Le Livre des Œuvres divines, chap. 6
(in “Hildegarde de Bingen, Prophète et docteur pour le troisième millénaire” ;
trad. P. Dumoulin ; Éditions des béatitudes ; 2012 ; p. 213-214 ; rev.)
« C’est l’esprit qui fait vivre, la chair n’est capable de rien » (Jn 6, 63)
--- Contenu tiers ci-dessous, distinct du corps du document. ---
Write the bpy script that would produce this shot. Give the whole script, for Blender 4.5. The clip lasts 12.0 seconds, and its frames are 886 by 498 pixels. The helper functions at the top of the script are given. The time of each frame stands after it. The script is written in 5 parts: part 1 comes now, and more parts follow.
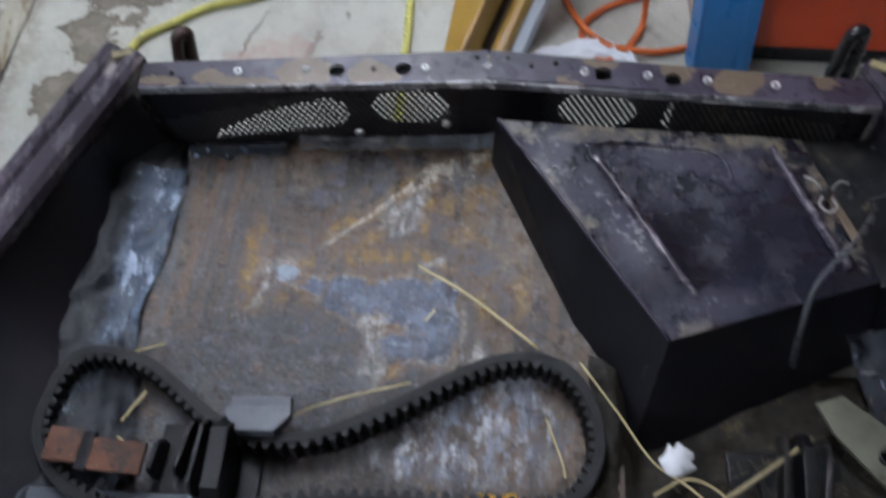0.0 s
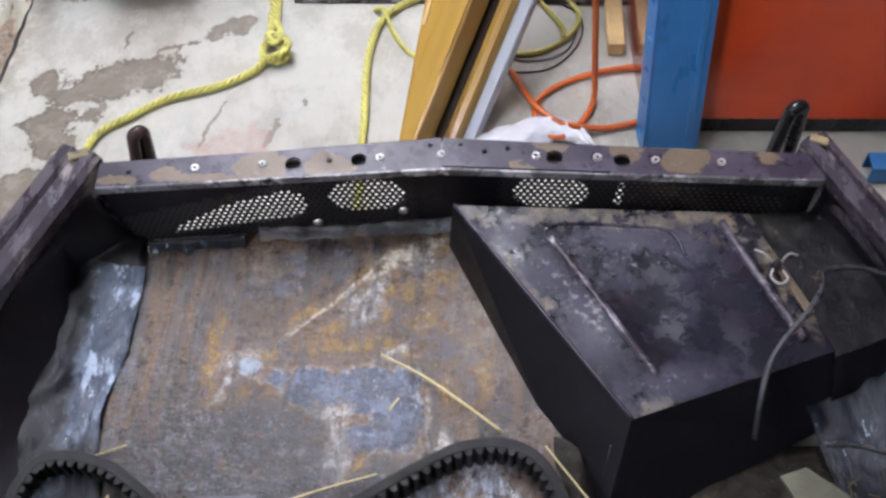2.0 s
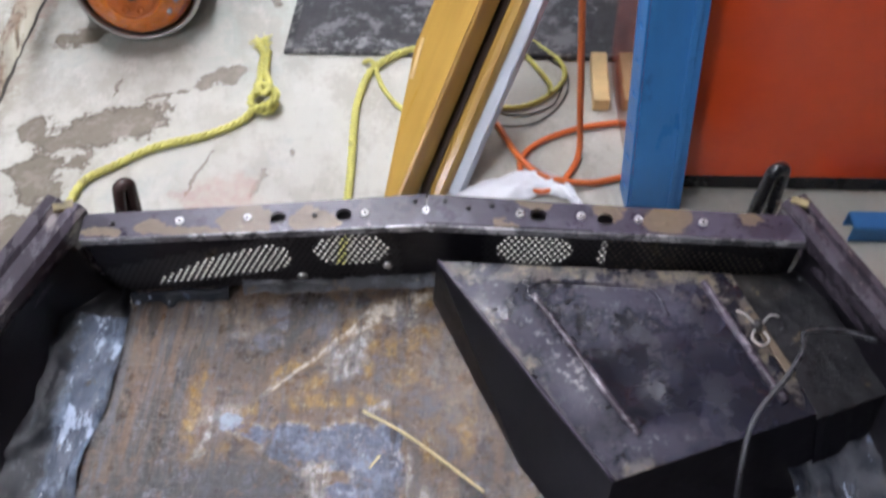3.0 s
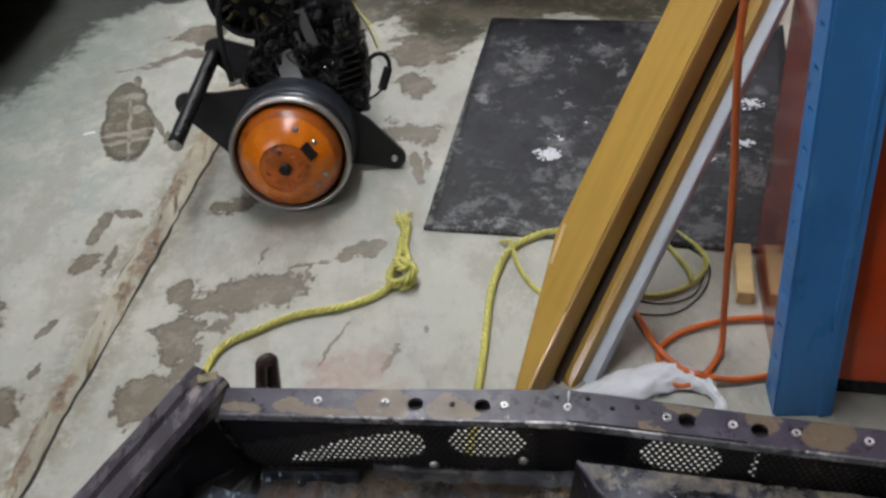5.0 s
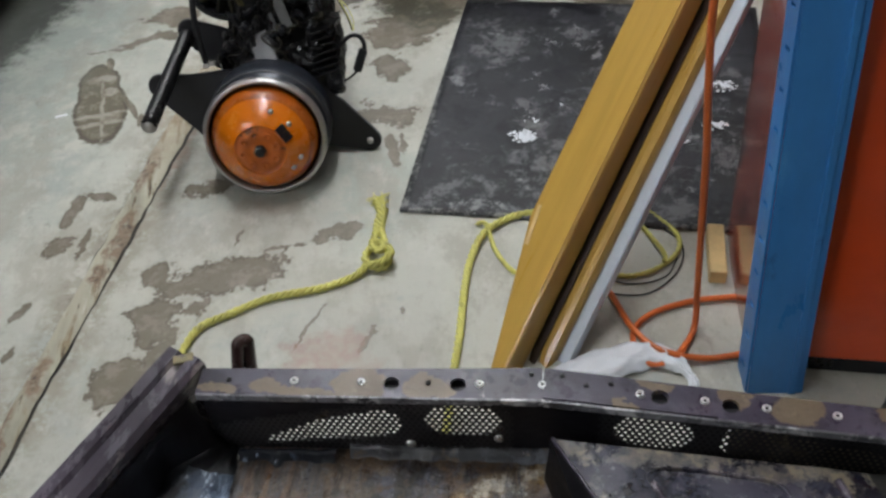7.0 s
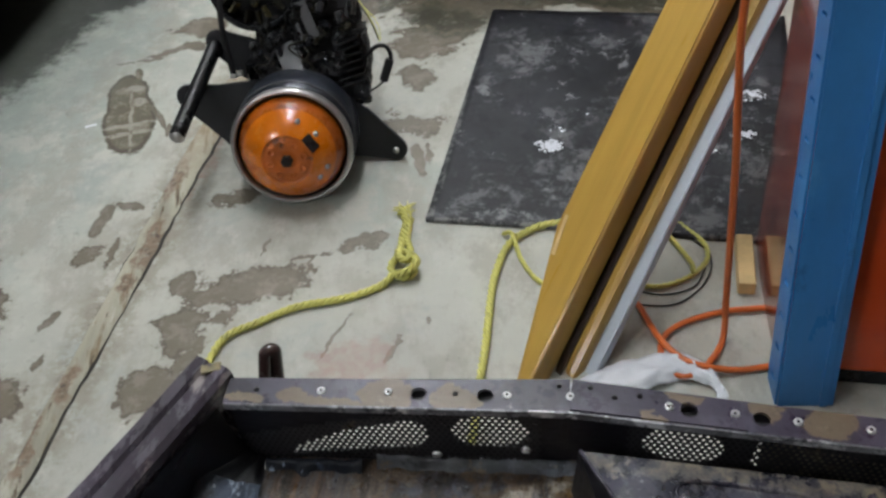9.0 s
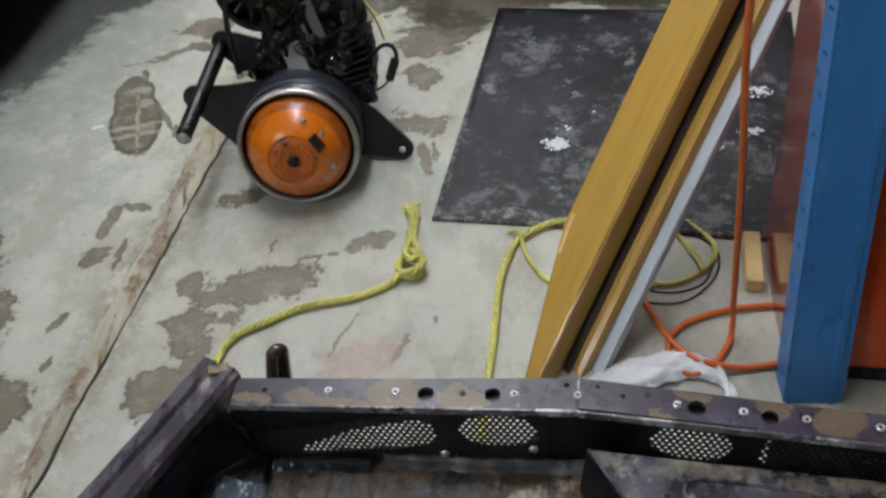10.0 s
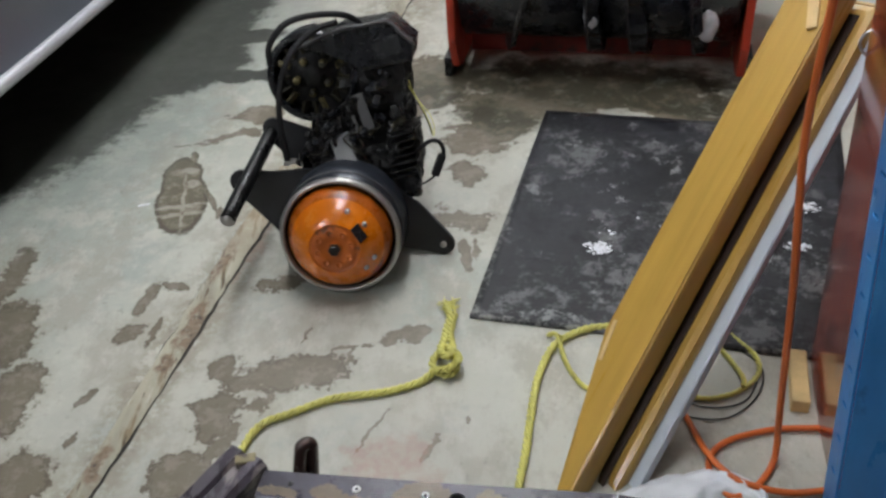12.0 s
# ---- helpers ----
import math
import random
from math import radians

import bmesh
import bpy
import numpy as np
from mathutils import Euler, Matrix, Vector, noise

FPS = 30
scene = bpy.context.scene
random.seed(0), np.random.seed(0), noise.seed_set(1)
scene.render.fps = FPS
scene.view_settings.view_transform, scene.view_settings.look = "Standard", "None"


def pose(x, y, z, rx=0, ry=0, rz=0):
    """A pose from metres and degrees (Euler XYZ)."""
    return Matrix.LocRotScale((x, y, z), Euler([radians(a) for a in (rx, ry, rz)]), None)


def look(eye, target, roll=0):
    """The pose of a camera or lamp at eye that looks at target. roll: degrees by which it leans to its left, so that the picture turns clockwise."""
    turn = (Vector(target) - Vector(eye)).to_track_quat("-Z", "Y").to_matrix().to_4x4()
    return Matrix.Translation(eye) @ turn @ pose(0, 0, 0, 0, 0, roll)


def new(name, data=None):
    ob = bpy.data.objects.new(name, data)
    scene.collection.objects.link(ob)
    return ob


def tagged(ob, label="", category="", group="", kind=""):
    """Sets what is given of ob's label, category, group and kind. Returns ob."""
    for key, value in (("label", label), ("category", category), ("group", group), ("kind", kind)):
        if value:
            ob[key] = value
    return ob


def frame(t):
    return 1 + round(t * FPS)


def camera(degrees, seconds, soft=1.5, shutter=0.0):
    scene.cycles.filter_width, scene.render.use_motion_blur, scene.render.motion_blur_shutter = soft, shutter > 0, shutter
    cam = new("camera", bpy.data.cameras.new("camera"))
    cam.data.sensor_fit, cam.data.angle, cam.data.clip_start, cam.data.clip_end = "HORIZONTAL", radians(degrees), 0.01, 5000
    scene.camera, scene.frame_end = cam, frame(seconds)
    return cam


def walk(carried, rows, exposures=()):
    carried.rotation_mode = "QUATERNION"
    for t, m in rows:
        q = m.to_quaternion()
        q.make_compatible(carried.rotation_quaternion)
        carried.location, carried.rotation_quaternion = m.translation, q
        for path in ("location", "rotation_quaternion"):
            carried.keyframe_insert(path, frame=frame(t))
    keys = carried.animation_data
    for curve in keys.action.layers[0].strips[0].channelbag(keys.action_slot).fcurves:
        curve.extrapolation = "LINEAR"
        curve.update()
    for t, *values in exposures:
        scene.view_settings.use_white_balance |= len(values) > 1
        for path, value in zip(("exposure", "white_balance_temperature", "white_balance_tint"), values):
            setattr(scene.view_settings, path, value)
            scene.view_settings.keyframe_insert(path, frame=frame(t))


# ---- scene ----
cam = camera(51.0, 12.0, soft=2.7, shutter=0.25)
PATH = [
    (0, (0.011, -0.063, 1.025), (0.073, 0.936, -0.706), -5.3),
    (0.2, (0.017, -0.071, 1.033), (0.142, 0.827, -0.75), -2.8),
    (0.5, (0.035, -0.067, 1.036), (0.183, 0.872, -0.724), -2.4),
    (1, (0.036, -0.059, 1.036), (0.169, 0.941, -0.69), -3.5),
    (1.3, (0.02, -0.046, 1.041), (0.143, 1.014, -0.651), -5.2),
    (1.5, (0.026, -0.054, 1.038), (0.147, 1.03, -0.638), -6.0),
    (2, (0.026, -0.05, 1.043), (0.172, 1.054, -0.619), -4.4),
    (2.5, (0.024, -0.048, 1.042), (0.143, 1.043, -0.631), -5.0),
    (3, (0.032, -0.039, 1.054), (0.221, 1.13, -0.558), -2.3),
    (3.3, (0.012, -0.015, 1.064), (0.228, 1.284, -0.441), 0.1),
    (3.5, (0.005, -0.007, 1.061), (0.068, 1.359, -0.399), -4.9),
    (3.7, (0.004, -0.003, 1.066), (0.019, 1.433, -0.326), -5.0),
    (5.3, (0.007, 0.001, 1.065), (0.002, 1.463, -0.299), -6.2),
    (5.5, (0.005, -0.004, 1.063), (0.006, 1.474, -0.284), -6.2),
    (6, (0.008, -0.003, 1.067), (0.053, 1.402, -0.356), -3.8),
    (6.5, (0.009, -0.005, 1.065), (0.05, 1.412, -0.345), -4.5),
    (7, (0.008, -0.006, 1.064), (0.048, 1.421, -0.337), -5.0),
    (9, (0.004, -0.003, 1.064), (-0.004, 1.441, -0.32), -6.2),
    (9.5, (0.006, -0.001, 1.066), (0.001, 1.453, -0.307), -6.0),
    (10, (0.005, -0.002, 1.064), (-0.019, 1.441, -0.321), -7.0),
    (10.5, (0.007, 0.008, 1.076), (0.011, 1.447, -0.314), -4.4),
    (10.8, (-0.002, 0.004, 1.076), (-0.004, 1.503, -0.248), -5.4),
    (10.9, (0.001, 0.014, 1.081), (-0.042, 1.543, -0.208), -5.5),
    (11, (-0.008, 0.008, 1.064), (-0.041, 1.595, -0.152), -4.2),
    (11.5, (-0.007, 0.015, 1.06), (-0.08, 1.598, -0.161), -4.4),
    (12, (-0.007, 0.015, 1.057), (-0.082, 1.592, -0.171), -4.7),
]
EXPOSURES = [(0, 0.0, 5700, 14), (0.5, 0.30, 5550, 20), (1.0, 0.55, 5750, 21), (1.5, 0.62, 5950, 20), (3.4, 0.62, 6050, 20), (3.8, 0.42, 6050, 18), (5.2, -0.13, 6300, 13), (9.0, -0.13, 6200, 10), (12.0, -0.10, 6250, 11)]
walk(cam, [(t, look(eye, target, roll)) for t, eye, target, roll in PATH], EXPOSURES)

# ---- light ----
world = bpy.data.worlds.new("world")
scene.world = world
world.use_nodes = True
world.node_tree.nodes["Background"].inputs["Color"].default_value = (0.55, 0.62, 0.7, 1)
world.node_tree.nodes["Background"].inputs["Strength"].default_value = 0.02


# ---- small mesh tools ----
def part(name, bm, material, parent=None, label="", smooth=False):
    me = bpy.data.meshes.new(name)
    bmesh.ops.recalc_face_normals(bm, faces=bm.faces)
    bm.to_mesh(me)
    bm.free()
    if smooth:
        for p in me.polygons:
            p.use_smooth = True
    if material:
        for m in material if isinstance(material, (list, tuple)) else [material]:
            me.materials.append(m)
    ob = new(name, me)
    if parent is not None:
        ob.parent = parent
    if label:
        tagged(ob, label)
    return ob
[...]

L’âme, du commencement à la fin de toute action, doit vénérer avec un zèle égal les sept dons de l’Esprit Saint. Au commencement de son action, elle accueille la sagesse, qu’elle possède au terme de la crainte et conserve au milieu du courage –force du cœur–, elle se garde dans les choses célestes par l’intelligence et le conseil et s’entoure dans les choses terrestres de science et de piété : celles-ci doivent être accueillies avec grand respect, car elles sont son soutien. Que l’âme veille donc d’abord à s’ouvrir à la Sagesse pour se refermer, au terme de son action, avec la timidité et la pudeur ; que, dans l’intervalle, elle s’arme de fermeté grâce à la parure de l’intelligence et du conseil, qu’elle se fortifie également par la science et la pitié.
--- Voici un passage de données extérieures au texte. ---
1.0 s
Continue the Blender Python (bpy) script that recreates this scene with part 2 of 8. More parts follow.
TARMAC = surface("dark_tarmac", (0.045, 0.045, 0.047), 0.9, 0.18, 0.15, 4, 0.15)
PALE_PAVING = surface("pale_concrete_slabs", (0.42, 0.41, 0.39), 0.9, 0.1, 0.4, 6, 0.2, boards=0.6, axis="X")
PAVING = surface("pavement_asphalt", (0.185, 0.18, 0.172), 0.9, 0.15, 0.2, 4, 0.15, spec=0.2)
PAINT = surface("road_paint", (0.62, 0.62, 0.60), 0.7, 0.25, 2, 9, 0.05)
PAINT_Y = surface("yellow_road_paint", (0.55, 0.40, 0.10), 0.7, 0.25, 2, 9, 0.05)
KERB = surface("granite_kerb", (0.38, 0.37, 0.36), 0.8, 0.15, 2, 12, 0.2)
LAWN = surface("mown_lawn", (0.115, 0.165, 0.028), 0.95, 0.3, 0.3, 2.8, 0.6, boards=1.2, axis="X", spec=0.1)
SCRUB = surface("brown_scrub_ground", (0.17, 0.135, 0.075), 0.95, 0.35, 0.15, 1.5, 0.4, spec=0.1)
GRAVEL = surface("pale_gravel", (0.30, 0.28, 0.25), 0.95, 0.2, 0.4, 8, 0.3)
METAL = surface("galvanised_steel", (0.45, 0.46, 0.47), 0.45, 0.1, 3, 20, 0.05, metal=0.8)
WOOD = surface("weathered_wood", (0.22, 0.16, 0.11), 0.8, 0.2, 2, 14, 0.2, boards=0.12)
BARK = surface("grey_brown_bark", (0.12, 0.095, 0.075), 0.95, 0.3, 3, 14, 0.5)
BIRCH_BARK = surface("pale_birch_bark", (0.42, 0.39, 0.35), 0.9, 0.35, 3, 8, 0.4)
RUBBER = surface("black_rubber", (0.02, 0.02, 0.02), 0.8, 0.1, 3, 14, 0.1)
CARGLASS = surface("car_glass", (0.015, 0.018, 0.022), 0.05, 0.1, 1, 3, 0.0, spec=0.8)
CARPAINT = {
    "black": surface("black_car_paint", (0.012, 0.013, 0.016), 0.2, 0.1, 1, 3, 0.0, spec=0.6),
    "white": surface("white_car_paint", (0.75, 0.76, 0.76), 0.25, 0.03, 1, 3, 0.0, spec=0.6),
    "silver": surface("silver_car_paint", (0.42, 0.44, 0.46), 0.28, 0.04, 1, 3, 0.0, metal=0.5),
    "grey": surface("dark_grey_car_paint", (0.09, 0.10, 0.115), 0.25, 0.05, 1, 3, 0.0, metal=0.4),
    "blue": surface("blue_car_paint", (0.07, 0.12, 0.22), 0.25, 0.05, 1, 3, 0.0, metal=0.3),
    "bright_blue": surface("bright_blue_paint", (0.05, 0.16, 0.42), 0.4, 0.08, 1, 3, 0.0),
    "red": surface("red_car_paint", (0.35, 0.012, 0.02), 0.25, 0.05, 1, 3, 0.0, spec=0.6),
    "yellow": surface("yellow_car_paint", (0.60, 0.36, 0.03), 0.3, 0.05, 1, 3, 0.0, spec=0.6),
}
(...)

Le mouvement de l’âme raisonnable et l’action du corps, selon ses cinq sens, suivent un seul et même chemin, parce que l’âme ne meut pas le corps plus qu’il ne peut accomplir, et que le corps n’œuvre que selon ce que l’âme met en mouvement. Les différents sens, eux, ne se séparent pas l’un de l’autre, ils se soutiennent entre eux avec une grande fermeté et éclairent l’homme tout entier, afin de le conduire soit vers le haut, soit vers le bas, suivant les choix de son âme.
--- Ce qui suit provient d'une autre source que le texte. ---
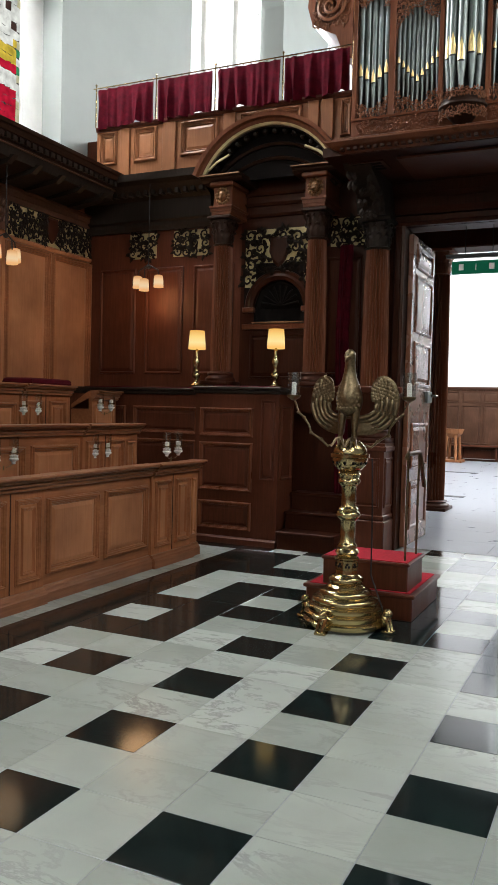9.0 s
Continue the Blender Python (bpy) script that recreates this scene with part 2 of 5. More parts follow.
# ---- mesh tools ----
class Mesh:
    """Collects vertices and faces in a local frame (u right, v up, w out) or in plain x, y, z."""

    def __init__(self, frame_=None):
        self.v, self.f, self.m = [], [], frame_ or Matrix()

    def add(self, verts, faces):
        o = len(self.v)
        self.v += [tuple(self.m @ Vector(p)) for p in verts]
        self.f += [tuple(o + k for k in f) for f in faces]
        return self

    def box(self, a0, a1, b0, b1, c0, c1, bev=0.0):
        if bev <= 0:
            p = [(x, y, z) for x in (a0, a1) for y in (b0, b1) for z in (c0, c1)]
            return self.add(p, [(0, 1, 3, 2), (4, 6, 7, 5), (0, 4, 5, 1), (2, 3, 7, 6), (0, 2, 6, 4), (1, 5, 7, 3)])
        bm = bmesh.new()
        bmesh.ops.create_cube(bm, size=1)
        for q in bm.verts:
            q.co = ((a0 + a1) / 2 + q.co.x * (a1 - a0), (b0 + b1) / 2 + q.co.y * (b1 - b0), (c0 + c1) / 2 + q.co.z * (c1 - c0))
        bmesh.ops.bevel(bm, geom=bm.edges[:], offset=bev, segments=1, affect='EDGES')
        bm.verts.index_update()
        self.add([q.co[:] for q in bm.verts], [[q.index for q in f.verts] for f in bm.faces])
        bm.free()
        return self

    def loft(self, rings, closed=True, caps=True):
        n = len(rings[0])
        pts = [p for r in rings for p in r]
        fs = []
        for k in range(len(rings) - 1):
            for q in range(n if closed else n - 1):
                a, b = k * n + q, k * n + (q + 1) % n
                fs.append((a, b, b + n, a + n))
        if caps:
            fs += [tuple(range(n - 1, -1, -1)), tuple(range((len(rings) - 1) * n, len(rings) * n))]
        return self.add(pts, fs)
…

La science de l’âme provoque les larmes de repentir alors que les péchés la refroidissent. Car la constance dans la droiture lui apporte, en sus des bonnes œuvres, la chaleur des désirs supérieurs. Les autres vertus viennent en aide à la fermeté pour communiquer à chaque croyant l’humeur de la sainteté –la grâce sanctifiante– : l’âme se trouve pénétrée de la rosée et de la chaleur de l’Esprit Saint, elle maîtrise la chair et elle l’entraîne à servir Dieu avec elle… Alors tous les organes intérieurs apportent leur énergie à l’âme humaine afin de la servir. Ainsi quand l’âme délaisse les péchés pour accomplir la justice, elle s’élève tout en suivant la raison.
Le Livre des Œuvres divines, chap. 6
(in “Hildegarde de Bingen, Prophète et docteur pour le troisième millénaire”;
trad. P. Dumoulin; Éditions des béatitudes; 2012; p. 211-2112; rev.)
Ô Dieu, toi qui défends ceux qui croient en toi, délivre-moi !
Ô Dieu, toi qui défends ceux qui croient en toi,
Tiens-moi en sécurité sous la protection de ta toute-puissance
Pour qu’à l’abri de tes ailes, je te prie et je t’adore dans l’action de grâce.
Jamais je ne lèverai les yeux vers une divinité qui me trahit et m’ignore
Délivre-moi donc de toute rébellion des esprits mauvais
Qui me tourmentent dans la convoitise de la chair.
Procure-moi la victoire définitive
Afin que mon âme exulte en mon corps et que j’obtienne la vie éternelle.
Prières de sainte Hildegarde
(in “Hildegarde de Bingen, Prophète et docteur pour le troisième millénaire” ;
trad. P. Dumoulin ; Éditions des béatitudes ; 2012 ; p. 270)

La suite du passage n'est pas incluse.